• [What to work on]: With the images removed, repeat the data below exactly.
────────
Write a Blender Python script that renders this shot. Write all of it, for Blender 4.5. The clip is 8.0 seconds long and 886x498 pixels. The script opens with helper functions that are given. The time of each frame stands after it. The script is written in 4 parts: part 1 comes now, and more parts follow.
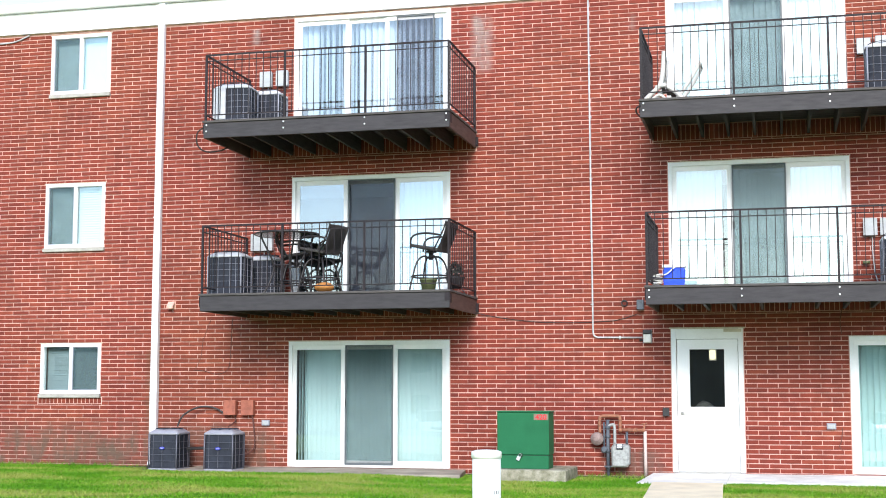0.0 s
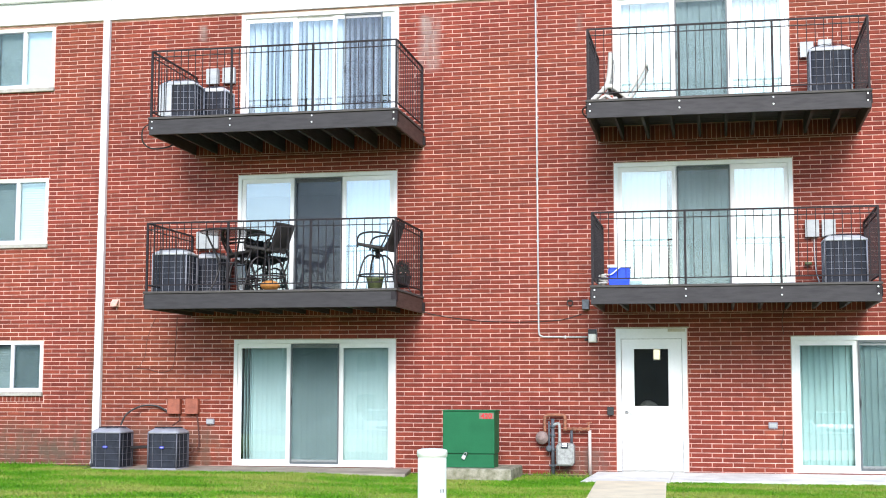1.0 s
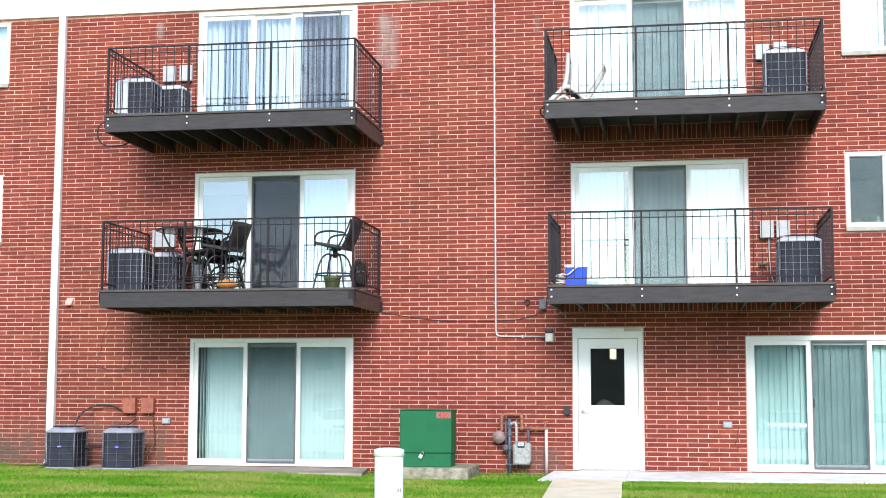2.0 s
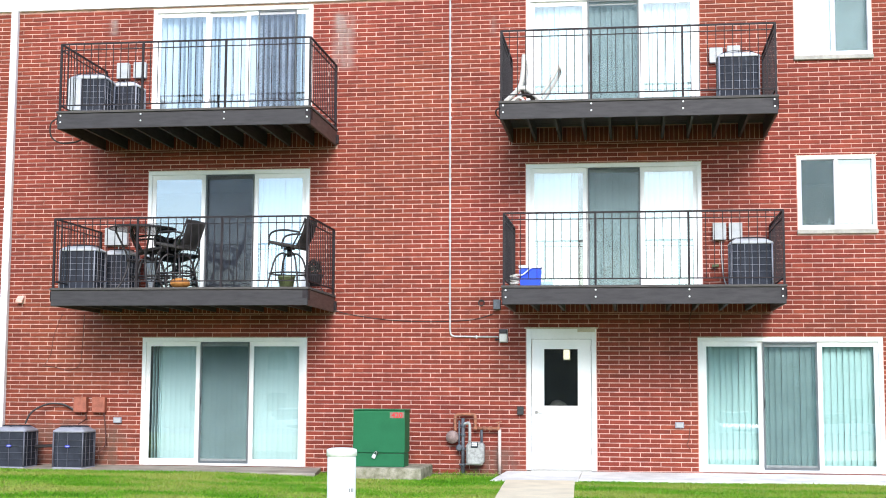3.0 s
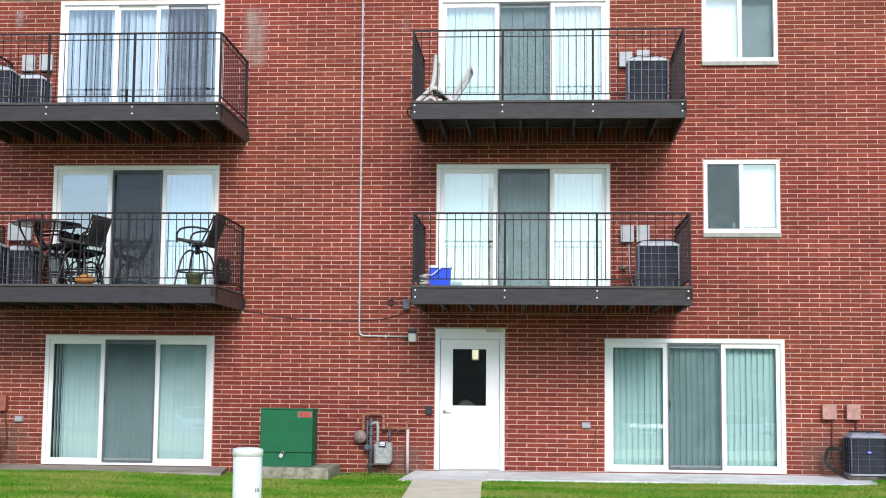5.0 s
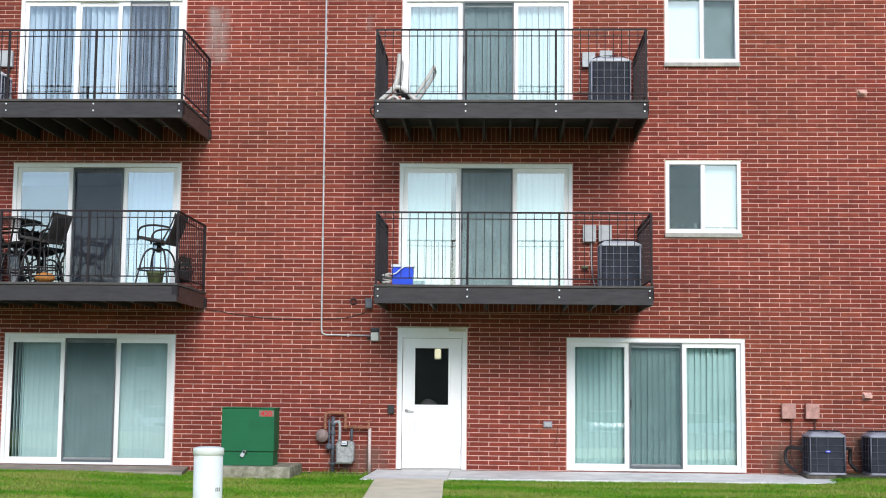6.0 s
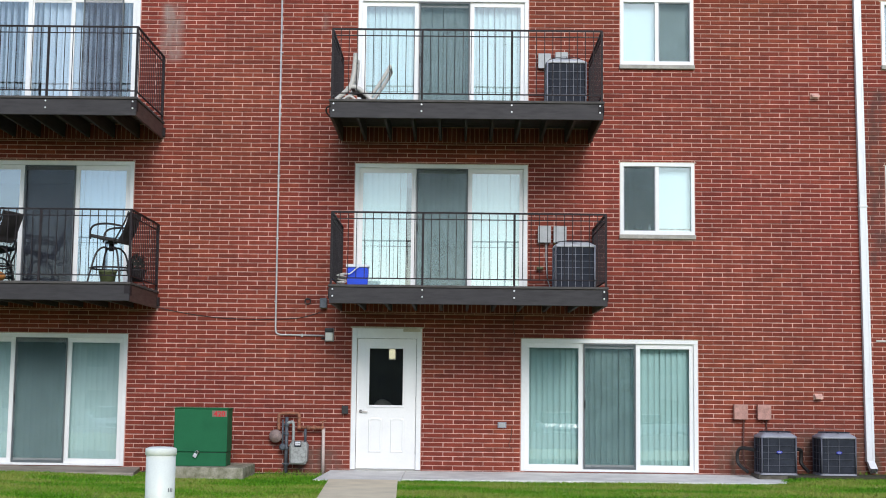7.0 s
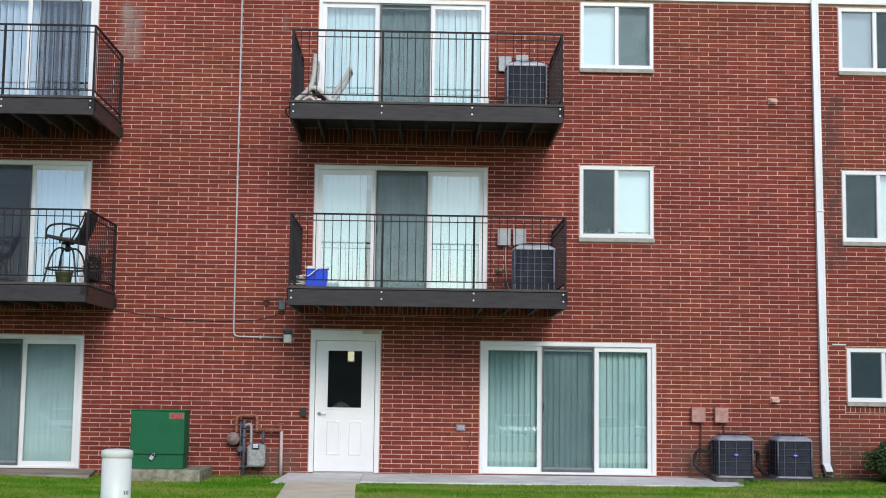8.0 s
────────
• [Exercise result]:
Write a Blender Python script that renders this shot. Write all of it, for Blender 4.5. The clip is 8.0 seconds long and 886x498 pixels. The script opens with helper functions that are given. The time of each frame stands after it. The script is written in 4 parts: part 1 comes now, and more parts follow.
0.0 s
1.0 s
2.0 s
3.0 s
5.0 s
6.0 s
7.0 s
8.0 s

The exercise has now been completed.